Suzanne Boswell Rudham of animal rights group Boots on the Ground said: “Emotional reaction is powerful and can change the world. Scientific ‘rationale’ can change the world. But the department is incapable of either. Its world is neither emotional nor rational. It’s purely financial.”

Allison Thompson, Outraged SA Citizens Against Poaching (OSCAP) director, said: “In the past decade South Africa has allowed nearly 70 rhinos to be exported to Vietnamese zoos. This is despite Vietnam having only two known and approved zoos.”

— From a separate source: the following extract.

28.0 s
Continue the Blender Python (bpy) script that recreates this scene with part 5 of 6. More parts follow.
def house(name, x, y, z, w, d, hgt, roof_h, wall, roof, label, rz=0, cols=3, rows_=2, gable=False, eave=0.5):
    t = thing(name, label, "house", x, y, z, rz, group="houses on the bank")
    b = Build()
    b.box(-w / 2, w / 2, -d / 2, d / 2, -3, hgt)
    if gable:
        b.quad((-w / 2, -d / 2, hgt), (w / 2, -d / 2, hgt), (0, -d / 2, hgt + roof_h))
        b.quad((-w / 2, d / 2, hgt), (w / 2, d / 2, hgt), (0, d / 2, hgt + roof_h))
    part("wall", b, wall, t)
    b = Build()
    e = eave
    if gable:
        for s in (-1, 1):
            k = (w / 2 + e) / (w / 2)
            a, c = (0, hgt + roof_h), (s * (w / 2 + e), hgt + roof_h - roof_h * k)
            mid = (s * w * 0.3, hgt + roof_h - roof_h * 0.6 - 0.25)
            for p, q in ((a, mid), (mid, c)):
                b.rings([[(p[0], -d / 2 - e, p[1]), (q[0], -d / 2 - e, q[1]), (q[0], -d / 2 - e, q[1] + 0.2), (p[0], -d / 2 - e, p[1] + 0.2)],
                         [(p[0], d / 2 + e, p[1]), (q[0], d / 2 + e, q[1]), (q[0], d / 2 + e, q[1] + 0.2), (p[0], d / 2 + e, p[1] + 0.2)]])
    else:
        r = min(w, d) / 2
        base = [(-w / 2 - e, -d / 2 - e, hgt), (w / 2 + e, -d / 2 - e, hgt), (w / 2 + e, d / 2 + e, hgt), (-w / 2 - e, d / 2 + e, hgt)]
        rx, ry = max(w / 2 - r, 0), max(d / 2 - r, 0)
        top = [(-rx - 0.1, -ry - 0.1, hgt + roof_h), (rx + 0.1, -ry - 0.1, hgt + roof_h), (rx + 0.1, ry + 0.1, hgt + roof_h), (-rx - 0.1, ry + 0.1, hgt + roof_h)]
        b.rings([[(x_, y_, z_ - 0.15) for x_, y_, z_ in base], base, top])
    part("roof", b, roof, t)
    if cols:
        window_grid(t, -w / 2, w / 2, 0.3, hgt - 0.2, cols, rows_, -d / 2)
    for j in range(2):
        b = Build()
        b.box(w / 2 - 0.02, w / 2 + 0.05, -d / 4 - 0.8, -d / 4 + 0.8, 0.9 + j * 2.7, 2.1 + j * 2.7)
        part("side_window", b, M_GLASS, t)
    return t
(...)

Minister Molewa has refuted these claims, stating: “OSCAP is wrong on all the material facts in this matter. Firstly, the Department of Environmental Affairs did not recommend the export of rhino calves to ‘a zoo in Vietnam’ as OSCAP falsely claims. Secondly, the last export of live rhino to Vietnam recommended by the Department was in June this year, and none of the parties cited in OSCAP’s PAIA request were involved in that export. Thirdly the permit application received from the Issuing Authority in the matter OSCAP cites in its PAIA request was reviewed and found to be incomplete. Therefore the department neither supported nor recommended the application.

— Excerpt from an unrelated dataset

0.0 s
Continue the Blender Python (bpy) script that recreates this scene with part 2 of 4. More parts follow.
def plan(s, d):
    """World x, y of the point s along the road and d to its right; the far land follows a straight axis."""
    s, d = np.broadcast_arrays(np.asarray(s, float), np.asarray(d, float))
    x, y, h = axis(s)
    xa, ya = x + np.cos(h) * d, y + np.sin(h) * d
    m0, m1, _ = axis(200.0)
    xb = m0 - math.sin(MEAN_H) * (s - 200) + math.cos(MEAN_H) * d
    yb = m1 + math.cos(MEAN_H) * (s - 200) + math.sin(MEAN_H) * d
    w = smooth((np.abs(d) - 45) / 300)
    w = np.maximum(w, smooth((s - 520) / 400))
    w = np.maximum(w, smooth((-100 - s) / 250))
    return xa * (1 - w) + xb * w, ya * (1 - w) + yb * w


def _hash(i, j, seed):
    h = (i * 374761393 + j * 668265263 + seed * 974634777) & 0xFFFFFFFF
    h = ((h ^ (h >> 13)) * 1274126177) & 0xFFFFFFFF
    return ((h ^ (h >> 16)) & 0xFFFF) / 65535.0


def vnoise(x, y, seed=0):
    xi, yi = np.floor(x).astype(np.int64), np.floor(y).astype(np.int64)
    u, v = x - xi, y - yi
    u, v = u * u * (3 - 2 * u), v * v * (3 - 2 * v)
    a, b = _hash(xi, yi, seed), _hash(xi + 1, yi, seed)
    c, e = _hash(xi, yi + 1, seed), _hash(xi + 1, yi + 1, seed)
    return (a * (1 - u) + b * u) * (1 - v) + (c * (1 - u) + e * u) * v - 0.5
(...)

“Fourthly, OSCAP’s claims that South Africa is exporting rhino to Vietnam in violation of the Convention on International Trade in Endangered Species of Wild Fauna and Flora (CITES) are false. To export live rhinoceros from South Africa, export permits are required in terms of the National Environmental Management: Biodiversity Act (NEMBA), 2004 (Act No. 10 of 2004). Furthermore, there has to be engagement between the CITES Management Authorities of the exporting country and importing countries.

“The Department of Environmental Affairs has held engagements with the CITES Management Authority of Vietnam before any rhino were exported to that country. OSCAP’s attempts to give the impression that rhino export permits are issued without due diligence being followed should be rejected. Rhino related export permits submitted by the private sector are managed by the relevant provincial conservation authority. The Department provides recommendations on such applications to the relevant provincial conservation authority.

“The evaluation and approval process is based on the criteria approved by the Ministers and Members of Executive Council (MINMEC) responsible for Biodiversity Management.

“The Annotation to the CITES Appendix II listing of South Africa’s population of white rhinoceros states that live rhinoceros can be exported to ‘appropriate and acceptable destinations’ which CITES further defines as destinations where the Scientific Authority of the State of import is satisfied that the proposed recipient of a living specimen is suitably equipped to house and care for it.

“The Department of Environmental Affairs views its obligation to ensure our rhino are exported to appropriate and acceptable destinations extremely seriously.”